EXERCISE PROMPT> Tally the lines containing "camera" and report the number alone.

** begin EXERCISE MATERIAL **

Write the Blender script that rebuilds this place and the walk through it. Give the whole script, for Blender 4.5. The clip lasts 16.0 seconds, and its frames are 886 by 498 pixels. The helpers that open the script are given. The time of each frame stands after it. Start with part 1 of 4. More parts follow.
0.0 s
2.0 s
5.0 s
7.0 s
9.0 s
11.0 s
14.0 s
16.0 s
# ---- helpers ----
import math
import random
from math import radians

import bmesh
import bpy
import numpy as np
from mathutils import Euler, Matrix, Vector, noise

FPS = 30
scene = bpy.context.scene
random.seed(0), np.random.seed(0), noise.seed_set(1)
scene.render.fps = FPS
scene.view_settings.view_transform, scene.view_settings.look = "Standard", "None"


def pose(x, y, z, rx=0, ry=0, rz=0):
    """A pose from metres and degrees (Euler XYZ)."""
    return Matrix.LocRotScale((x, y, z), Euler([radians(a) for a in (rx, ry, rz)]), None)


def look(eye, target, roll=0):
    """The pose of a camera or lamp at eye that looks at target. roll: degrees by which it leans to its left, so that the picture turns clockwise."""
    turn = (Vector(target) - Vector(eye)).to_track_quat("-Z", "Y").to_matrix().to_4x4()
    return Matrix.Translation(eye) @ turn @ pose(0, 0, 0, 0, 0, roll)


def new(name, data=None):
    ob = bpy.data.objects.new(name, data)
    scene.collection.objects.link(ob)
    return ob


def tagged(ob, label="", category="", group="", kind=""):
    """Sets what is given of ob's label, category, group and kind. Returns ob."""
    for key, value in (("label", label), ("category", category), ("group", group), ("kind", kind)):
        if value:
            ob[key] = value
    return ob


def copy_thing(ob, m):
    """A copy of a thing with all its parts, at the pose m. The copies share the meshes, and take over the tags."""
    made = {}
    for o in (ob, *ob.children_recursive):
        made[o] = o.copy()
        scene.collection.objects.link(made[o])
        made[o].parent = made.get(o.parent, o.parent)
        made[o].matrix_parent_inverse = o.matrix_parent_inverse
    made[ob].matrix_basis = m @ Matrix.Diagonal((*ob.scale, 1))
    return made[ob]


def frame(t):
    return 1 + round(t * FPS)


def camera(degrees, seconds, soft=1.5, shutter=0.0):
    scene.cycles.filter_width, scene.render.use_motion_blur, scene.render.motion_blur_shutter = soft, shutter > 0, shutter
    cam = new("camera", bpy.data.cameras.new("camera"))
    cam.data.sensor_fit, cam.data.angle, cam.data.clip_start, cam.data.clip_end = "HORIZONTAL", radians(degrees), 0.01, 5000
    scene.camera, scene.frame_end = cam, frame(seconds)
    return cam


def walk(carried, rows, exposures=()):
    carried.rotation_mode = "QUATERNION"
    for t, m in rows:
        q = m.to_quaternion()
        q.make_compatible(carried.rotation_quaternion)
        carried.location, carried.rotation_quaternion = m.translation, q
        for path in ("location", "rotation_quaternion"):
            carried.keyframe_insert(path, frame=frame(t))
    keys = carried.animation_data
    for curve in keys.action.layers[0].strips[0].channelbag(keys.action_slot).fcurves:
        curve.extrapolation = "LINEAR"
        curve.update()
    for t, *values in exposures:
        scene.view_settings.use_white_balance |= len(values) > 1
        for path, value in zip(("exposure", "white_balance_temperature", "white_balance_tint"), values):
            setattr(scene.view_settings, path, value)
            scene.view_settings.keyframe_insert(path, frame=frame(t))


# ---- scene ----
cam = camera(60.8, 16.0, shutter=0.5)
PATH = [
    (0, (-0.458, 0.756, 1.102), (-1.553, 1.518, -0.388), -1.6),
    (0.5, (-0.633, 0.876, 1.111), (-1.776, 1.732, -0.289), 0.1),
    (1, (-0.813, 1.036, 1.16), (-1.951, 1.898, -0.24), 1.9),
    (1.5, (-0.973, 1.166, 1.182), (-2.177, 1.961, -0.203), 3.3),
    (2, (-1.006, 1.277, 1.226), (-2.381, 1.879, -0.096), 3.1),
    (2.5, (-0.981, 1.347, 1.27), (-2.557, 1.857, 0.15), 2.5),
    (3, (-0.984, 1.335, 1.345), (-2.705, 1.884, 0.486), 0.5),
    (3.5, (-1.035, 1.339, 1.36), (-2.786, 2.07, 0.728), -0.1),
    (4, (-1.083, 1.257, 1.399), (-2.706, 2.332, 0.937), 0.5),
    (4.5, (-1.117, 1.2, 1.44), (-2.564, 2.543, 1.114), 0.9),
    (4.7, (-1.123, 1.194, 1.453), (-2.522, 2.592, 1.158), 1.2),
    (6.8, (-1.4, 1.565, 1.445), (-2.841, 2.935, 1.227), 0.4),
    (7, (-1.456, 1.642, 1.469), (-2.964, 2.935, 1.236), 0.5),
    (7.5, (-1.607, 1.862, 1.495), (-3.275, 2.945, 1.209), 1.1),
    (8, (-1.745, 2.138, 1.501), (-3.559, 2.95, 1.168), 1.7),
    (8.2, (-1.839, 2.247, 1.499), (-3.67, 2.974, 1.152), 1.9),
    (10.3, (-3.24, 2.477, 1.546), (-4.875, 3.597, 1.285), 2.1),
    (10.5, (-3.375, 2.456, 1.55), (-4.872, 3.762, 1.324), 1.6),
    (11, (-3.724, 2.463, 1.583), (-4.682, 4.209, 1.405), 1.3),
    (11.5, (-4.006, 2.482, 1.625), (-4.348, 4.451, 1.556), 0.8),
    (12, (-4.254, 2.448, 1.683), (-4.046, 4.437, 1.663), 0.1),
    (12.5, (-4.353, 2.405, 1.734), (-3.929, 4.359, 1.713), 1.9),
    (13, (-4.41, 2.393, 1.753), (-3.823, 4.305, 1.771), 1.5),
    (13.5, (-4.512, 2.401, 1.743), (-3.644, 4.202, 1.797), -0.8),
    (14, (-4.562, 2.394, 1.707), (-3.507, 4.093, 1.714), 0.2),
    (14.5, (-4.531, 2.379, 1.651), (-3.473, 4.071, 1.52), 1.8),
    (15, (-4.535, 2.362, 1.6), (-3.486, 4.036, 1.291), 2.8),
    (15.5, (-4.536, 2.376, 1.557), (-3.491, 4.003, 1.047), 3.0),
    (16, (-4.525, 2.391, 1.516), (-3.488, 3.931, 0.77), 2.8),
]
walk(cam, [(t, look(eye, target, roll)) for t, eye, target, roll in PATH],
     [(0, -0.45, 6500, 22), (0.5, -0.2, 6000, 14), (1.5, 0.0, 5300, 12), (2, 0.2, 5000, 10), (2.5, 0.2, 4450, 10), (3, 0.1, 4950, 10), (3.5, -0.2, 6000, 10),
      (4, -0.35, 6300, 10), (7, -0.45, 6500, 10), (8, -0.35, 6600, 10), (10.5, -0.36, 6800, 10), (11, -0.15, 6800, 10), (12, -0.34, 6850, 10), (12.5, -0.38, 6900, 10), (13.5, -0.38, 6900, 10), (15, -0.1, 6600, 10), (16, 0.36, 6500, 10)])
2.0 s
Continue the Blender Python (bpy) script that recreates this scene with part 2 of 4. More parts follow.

** end EXERCISE MATERIAL **

EXERCISE RESULT> 5